Aber auch von Oben, hinten, unten oder seitlich kann total spannend sein, probier dich einfach aus!

Unschärfen

Hier kommen wir an den Punkt, den du mit normalen Smartphones wohl am wenigsten realisieren kannst. Physikalisch bedingte Unschärfen, die das Objektiv erzeugt, geben dem Bild Tiefe und viel Emotion und einen mächtigen Anteil an interessanter Bildgestaltung.
Die neueren Smartphones versuchen das zu imitieren, in dem der Hintergrund deiner Kinder unscharf gerechnet wird, das funktioniert in vielen Fällen zwar gut, ersetzt die Physik jedoch nicht. Das Spiel mit Schärfe und Unschärfe ist eines der wichtigsten Gestaltungsmittel.
Versuche interessante Schärfenverläufe und lenke den Blick des Betrachters auf deine Kinder, du wirst erstaunt sein, wie emotional deine Bilder wirken werden.
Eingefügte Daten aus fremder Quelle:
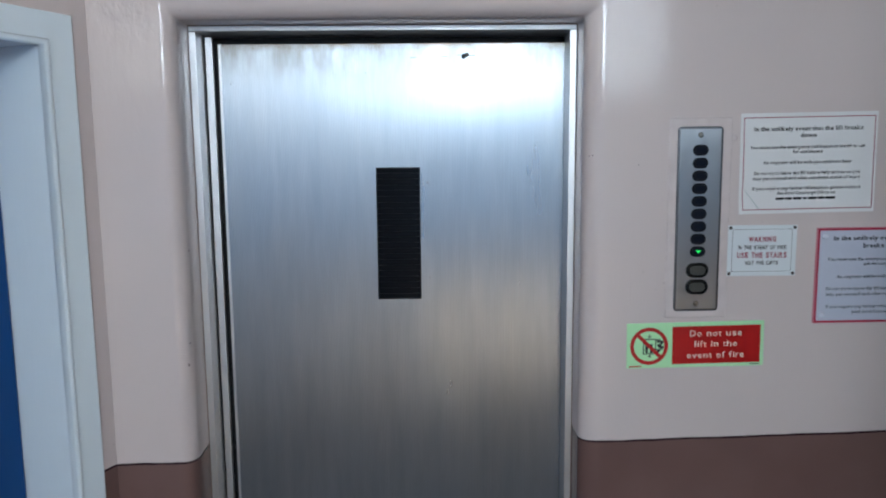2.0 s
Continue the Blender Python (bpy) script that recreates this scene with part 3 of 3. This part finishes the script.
def fire_sign():
    W, H = 0.2960, 0.0990
    t = thing("fire_sign", pose(0.8060, -0.0002, 1.3438, 0, -0.75, 0), "pale green luminous sign with red do-not-use-lift panel", "sign")
    part("plate", slab(W, H, 0.0008, 0.0022, 0.0004), GLOW_GREEN, t)
    part("red_panel", box(-0.0500, 0.1405, -0.0025, -0.0023, -0.0420, 0.0405), SIGN_RED, t)
    cx, cz, r = -0.1000, -0.0010, 0.0410

    def annulus(r0, r1, y):
        bm = bmesh.new()
        n = 48
        a = [bm.verts.new((cx + r0 * math.cos(2 * math.pi * i / n), y, cz + r0 * math.sin(2 * math.pi * i / n))) for i in range(n)]
        b = [bm.verts.new((cx + r1 * math.cos(2 * math.pi * i / n), y, cz + r1 * math.sin(2 * math.pi * i / n))) for i in range(n)]
        for i in range(n):
            j = (i + 1) % n
            bm.faces.new((a[i], a[j], b[j], b[i]))
        return bm
    part("ring", annulus(r - 0.0080, r, -0.0026), SIGN_RED, t, "red prohibition ring")
    cage = ring_frame(0.0285, 0.0340, 0.0022, -0.0025, -0.0023, cx + 0.001, cz - 0.001)
    part("lift_symbol", cage, INK, t, "black lift outline")
    for x0, x1, z0, z1 in ((-0.0007, 0.0007, 0.0165, 0.0260), (-0.0007, 0.0007, -0.0270, -0.0180), (-0.0042, 0.0042, 0.0205, 0.0218), (-0.0042, 0.0042, -0.0232, -0.0218), (-0.0090, -0.0035, -0.0150, 0.0075), (0.0010, 0.0065, -0.0150, 0.0040)):
        part("symbol_bar", box(cx + 0.001 + x0, cx + 0.001 + x1, -0.0025, -0.0023, cz + z0, cz + z1), INK, t)
    for k, (x, z) in enumerate(((0.0195, 0.012), (0.0215, 0.002), (0.0200, -0.009), (0.0265, 0.009), (0.0272, -0.003))):
        bm = bmesh.new()
        pts = ((0, -0.0050), (0.0034, -0.0012), (0.0030, 0.0042), (0.0008, 0.0010), (-0.0022, 0.0030), (-0.0026, -0.0018))
        bm.faces.new([bm.verts.new((cx + x + a * 1.3, -0.0024, cz + z + b * 1.3)) for a, b in pts])
        part("flame_shape", bm, INK, t)
    bar = box(-r + 0.004, r - 0.004, -0.0028, -0.0026, -0.0038, 0.0038)
    bmesh.ops.transform(bar, matrix=Matrix.Translation((cx, 0, cz)) @ Matrix.Rotation(radians(45), 4, "Y"), verts=bar.verts)
    part("slash", bar, SIGN_RED, t, "red diagonal bar")
    for words, z, w in (("Do not use", 0.0182, 0.1120), ("lift in the", -0.0052, 0.0910), ("event of fire", -0.0298, 0.1230)):
        lettering("text_line", words, 0.0440, z, w, 0.0141, -0.0027, SIGN_TEXT, t, 0.006, 0.05, 0.08)
    part("small_print", box(-0.1430, -0.1160, -0.0025, -0.0023, -0.0468, -0.0440), SIGN_RED, t)
    part("small_print", box(0.1200, 0.1400, -0.0025, -0.0023, -0.0468, -0.0452), INK, t)
    return t


paper_notice()
warning_sign()
acrylic_notice()
fire_sign()


# ---- small damage on the wall ----
north = bpy.data.objects["wall_north"]
for x, z, w, h in ((0.7395, 1.4965, 0.0016, 0.0050), (0.7335, 1.4780, 0.0016, 0.0024), (1.0245, 1.5690, 0.0012, 0.0014), (0.7180, 1.4655, 0.0009, 0.0030),
                   (0.5775, 1.7490, 0.0030, 0.0028), (0.5700, 1.7480, 0.0014, 0.0022), (0.6740, 1.7290, 0.0024, 0.0022), (0.6890, 1.5040, 0.0030, 0.0016), (0.6380, 1.5900, 0.0016, 0.0016)):
    chip = slab(w, h, min(w, h) * 0.45, 0.0004, 0.0002, x, z, 0.0002, 4)
    part("paint_chip", chip, CHIP, north, "dark chip in the gloss paint")


def ridge(points, w, h):
    """A low rounded bead of paint along points of (x, z) on the wall."""
    bm = bmesh.new()
    rows = []
    for i, (x, z) in enumerate(points):
        a, b = points[max(i - 1, 0)], points[min(i + 1, len(points) - 1)]
        d = Vector((b[0] - a[0], b[1] - a[1])).normalized()
        taper = math.sin(math.pi * (i + 0.5) / len(points)) ** 0.5
        rows.append([bm.verts.new((x - d.y * w * k * taper, 0.0003 - h * e * taper, z + d.x * w * k * taper)) for k, e in ((-1, 0), (-0.6, 0.7), (0, 1), (0.6, 0.7), (1, 0))])
    for a, b in zip(rows, rows[1:]):
        for j in range(4):
            bm.faces.new((a[j], a[j + 1], b[j + 1], b[j]))
    return bm


rng = random.Random(9)
part("paint_run", ridge([(0.681 + 0.0022 * math.sin(k * 0.9) + rng.uniform(-0.0005, 0.0005), 1.782 - 0.0085 * k) for k in range(7)], 0.0010, 0.0004), WALL, north, "dried run of gloss paint", smooth=True)
part("paint_run", ridge([(0.630 + 0.0052 * k, 1.7330 + 0.0012 * math.sin(k * 1.7) - 0.0003 * k + rng.uniform(-0.0004, 0.0004)) for k in range(19)], 0.0008, 0.0006), WALL, north, "dried run of gloss paint", smooth=True)
for x, z0, z1 in ((0.7325, 1.415, 1.500), (0.7200, 1.430, 1.510), (0.6650, 1.430, 1.500)):
    part("paint_run", ridge([(x + rng.uniform(-0.0008, 0.0008), z0 + (z1 - z0) * k / 14) for k in range(15)], 0.0018, 0.0007), WALL, north, "dried run of gloss paint", smooth=True)


def wavy(x0, z0, x1, z1, n, jitter):
    """Points of a slightly wandering line on the wall."""
    return [(x0 + (x1 - x0) * k / n + rng.uniform(-jitter, jitter), z0 + (z1 - z0) * k / n + rng.uniform(-jitter, jitter)) for k in range(n + 1)]


# thick beads of gloss along the edge of the overpainted plate, and a filled screw hole beside it
for ends in ((0.7368, 1.405, 0.7362, 1.560, 24), (0.7366, 1.640, 0.7372, 1.824, 26), (0.8690, 1.404, 0.8684, 1.500, 18), (0.8680, 1.700, 0.8676, 1.822, 22), (0.740, 1.4030, 0.866, 1.4036, 24), (0.738, 1.8252, 0.866, 1.8250, 24)):
    part("paint_bead", ridge(wavy(*ends, 0.0007), 0.0020, 0.0013), PLATE, north, "thick glossy bead of paint", smooth=True)
part("filled_hole", disc(0.0055, 0.0009, 0.8735, 1.7830, 0.0001, 18, 0.8), PLATE, north, "small painted-over filler dab", smooth=True)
4. Licht, Schatten und das Ding mit den Farben

Zugeben, das ganze ist schon ziemlich Technik lastig, deshalb versuch ich mich kurz zu fassen:
Licht und Schatten sind elementar in der Fotografie, hier ist der größte Spielraum zwischen Fotografen. Licht zu sehen, zu verstehen und geschickt für sich zu nutzen ist nicht nur bloßes Wissen darüber, sondern vielmehr Erfahrung und experimentier Freude.
Für dich heißt das konkret: Sieh dich um bevor du los legst, bist du beispielsweise  im Wohnzimmer und die Deckenlampe leuchtet im grellen Gelb, dann solltest du das Licht ausschalten – nutze z.B.: das Fenster, welches natürliches Licht in deinen Raum lässt und lass deine Kinder davor spielen, du wirst erstaunt sein, welchen Unterschied das ausmacht.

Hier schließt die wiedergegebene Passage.